Le flux des volontaires semble s'être ralenti depuis que le groupe part dans tous les sens et choisit ses cibles d'attentats à l'aveuglette. Comme le stade de France à Saint Denis. Ceux qu'on nous présente comme des cerveaux n'étant bien souvent que des petites frappes à qui on a lavé les neurones.
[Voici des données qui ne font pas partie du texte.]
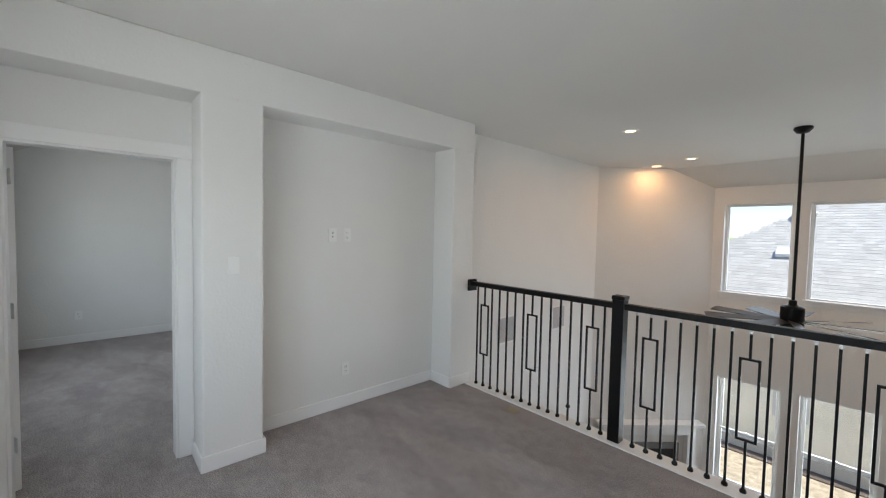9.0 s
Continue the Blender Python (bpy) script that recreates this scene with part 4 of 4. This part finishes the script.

Mais surtout les vrais cerveaux, les commanditaires qu'on ne trouve sur aucune carte de banlieue défavorisée européenne puisqu'ils ont grandi au Moyen-Orient, commencent à manquer. Beaucoup de ceux qui ont pensé et conçu les attentats de Paris et de St Denis ont trouvé la mort depuis. Al Baghdadi a failli être abattu. Même si c'est difficile à évaluer, on en serait à plus de 10 000 combattants tués sur 30 ou 40 000. Dont certains militants clés. Comptables, hackers, recruteurs, formateurs... Battus grâce aux combattants Kurdes, aux drones américains, aux tireurs d'élite anglais, aux frappes françaises et plus rarement grâce aux Russes, dont les bombes tombent bien souvent sur des militants syriens modérés voire sur de simples habitants.

Le monde contre Daech

Reste que Daech a réussi à faire l'unanimité mondiale contre lui. Y compris dans le monde musulman. Al Baghdadi le sent. Dans son dernier discours, il se préoccupe subitement beaucoup d'Israël dans l'espoir de ressouder les rangs, mais sa rage vise surtout l'Arabie Saoudite, qui vient de prendre la tête d'une coalition sunnite contre Daech.
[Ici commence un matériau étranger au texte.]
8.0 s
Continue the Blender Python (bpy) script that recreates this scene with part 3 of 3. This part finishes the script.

C'est un signe, et pas le seul. Quelque chose bouge dans le monde musulman. Si l'Arabie Saoudite a beaucoup financé des mouvements salafistes et continue à financer d'autres groupes islamistes en Syrie, Daech est devenu son ennemi numéro deux, juste après l'Iran. Et quand le ton monte dangereusement avec son grand rival iranien proche de Bachar El Assad, comme en ce moment, le guide suprême iranien compare l'Arabie Saoudite à Daech. Un mot devenu une insulte dans le monde musulman. Même aux yeux des pires théocraties au monde, après Daech bien sûr.

Cela ne veut pas dire qu'il faut s'attendre à voir l'État islamique s'éteindre facilement. La partie du groupe terroriste est facile. Il suffit de quelques armes et de quelques fous pour marquer des points dans sa sale guerre. Mais surtout, nous gardons une longueur de retard.
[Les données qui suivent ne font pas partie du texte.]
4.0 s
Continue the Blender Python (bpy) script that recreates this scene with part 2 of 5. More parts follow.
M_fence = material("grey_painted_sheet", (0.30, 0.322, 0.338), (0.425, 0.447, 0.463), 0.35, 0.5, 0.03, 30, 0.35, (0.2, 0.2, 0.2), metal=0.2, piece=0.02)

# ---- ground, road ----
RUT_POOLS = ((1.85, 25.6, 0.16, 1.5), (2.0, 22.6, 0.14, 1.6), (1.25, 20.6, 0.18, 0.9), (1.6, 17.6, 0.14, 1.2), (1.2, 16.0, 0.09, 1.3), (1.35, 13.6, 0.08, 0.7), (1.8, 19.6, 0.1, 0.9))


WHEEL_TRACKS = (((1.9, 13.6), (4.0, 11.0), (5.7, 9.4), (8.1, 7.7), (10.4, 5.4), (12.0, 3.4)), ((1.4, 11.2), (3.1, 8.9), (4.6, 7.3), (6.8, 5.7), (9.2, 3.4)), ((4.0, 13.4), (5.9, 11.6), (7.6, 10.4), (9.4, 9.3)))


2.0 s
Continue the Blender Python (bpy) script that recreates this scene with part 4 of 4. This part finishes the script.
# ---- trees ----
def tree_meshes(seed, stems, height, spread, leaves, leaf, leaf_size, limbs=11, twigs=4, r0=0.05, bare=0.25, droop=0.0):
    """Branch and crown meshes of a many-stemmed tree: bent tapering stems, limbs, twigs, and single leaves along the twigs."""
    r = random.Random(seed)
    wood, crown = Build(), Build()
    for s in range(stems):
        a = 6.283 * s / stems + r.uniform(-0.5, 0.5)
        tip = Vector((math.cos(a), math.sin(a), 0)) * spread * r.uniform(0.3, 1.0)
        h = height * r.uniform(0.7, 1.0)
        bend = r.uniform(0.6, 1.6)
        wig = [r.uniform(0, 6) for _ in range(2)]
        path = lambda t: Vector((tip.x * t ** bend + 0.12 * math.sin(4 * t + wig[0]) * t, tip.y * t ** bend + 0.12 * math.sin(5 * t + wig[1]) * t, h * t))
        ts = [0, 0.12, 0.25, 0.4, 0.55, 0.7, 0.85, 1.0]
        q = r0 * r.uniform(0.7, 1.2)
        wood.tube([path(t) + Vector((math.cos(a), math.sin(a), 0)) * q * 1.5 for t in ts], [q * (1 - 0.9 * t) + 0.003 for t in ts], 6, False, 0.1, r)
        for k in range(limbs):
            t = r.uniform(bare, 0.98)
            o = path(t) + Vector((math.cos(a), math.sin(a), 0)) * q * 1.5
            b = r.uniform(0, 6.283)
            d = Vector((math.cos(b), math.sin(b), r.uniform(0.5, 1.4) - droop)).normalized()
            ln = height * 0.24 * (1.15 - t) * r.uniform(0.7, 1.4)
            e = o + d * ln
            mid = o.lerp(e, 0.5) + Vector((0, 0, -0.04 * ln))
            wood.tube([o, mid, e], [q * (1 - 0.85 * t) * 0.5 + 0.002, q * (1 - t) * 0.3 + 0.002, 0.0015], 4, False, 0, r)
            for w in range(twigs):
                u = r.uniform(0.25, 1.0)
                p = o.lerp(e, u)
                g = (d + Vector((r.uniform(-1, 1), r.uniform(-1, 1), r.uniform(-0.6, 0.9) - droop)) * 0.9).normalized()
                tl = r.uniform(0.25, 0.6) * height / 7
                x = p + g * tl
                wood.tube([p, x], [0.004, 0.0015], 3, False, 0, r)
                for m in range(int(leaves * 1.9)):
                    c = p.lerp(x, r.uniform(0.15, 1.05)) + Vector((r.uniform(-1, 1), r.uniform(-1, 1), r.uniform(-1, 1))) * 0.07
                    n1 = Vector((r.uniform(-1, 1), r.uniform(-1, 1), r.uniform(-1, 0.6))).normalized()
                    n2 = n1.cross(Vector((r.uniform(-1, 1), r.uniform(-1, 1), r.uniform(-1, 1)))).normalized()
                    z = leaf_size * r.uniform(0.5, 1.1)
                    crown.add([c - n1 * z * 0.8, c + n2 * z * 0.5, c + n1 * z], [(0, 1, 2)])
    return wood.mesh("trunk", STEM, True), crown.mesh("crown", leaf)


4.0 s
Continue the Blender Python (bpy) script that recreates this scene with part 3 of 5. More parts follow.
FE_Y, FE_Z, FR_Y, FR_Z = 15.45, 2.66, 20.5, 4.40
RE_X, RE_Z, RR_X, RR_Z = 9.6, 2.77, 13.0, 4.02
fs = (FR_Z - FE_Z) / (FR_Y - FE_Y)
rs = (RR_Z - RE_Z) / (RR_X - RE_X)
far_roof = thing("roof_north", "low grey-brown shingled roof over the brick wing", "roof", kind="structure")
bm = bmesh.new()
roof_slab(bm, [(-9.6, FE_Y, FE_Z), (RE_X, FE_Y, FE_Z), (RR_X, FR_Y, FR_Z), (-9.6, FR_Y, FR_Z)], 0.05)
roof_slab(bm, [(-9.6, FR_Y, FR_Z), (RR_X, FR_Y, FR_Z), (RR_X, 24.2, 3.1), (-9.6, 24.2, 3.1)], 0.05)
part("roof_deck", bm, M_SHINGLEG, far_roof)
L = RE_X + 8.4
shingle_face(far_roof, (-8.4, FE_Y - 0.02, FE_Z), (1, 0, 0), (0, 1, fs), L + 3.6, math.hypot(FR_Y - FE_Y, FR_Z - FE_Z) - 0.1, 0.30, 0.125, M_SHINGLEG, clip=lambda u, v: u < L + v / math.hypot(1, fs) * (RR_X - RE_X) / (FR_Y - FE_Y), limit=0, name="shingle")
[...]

Traumatisée par la guerre en Irak, l'Amérique d'Obama ne veut plus s'engager au sol. Nous non plus. Et le temps que les frappes ciblées portent leurs fruits en Irak et en Syrie, le mouvement terroriste sera peut-être installé en Libye... Où les ressources énergétiques, le contrôle de frontières migratoires clés pour l'Europe et le chaos sur place risquent de lui offrir un second souffle. Pendant ce temps, nos démocraties, elles, s'essoufflent.

Autant dire que 2016 dépend déjà d'une guerre contre l'horreur et d'une guerre contre la montre. Même s'il n'est pas encore trop tard pour nous souhaiter une meilleure année et pour souhaiter une mauvaise année à Daech.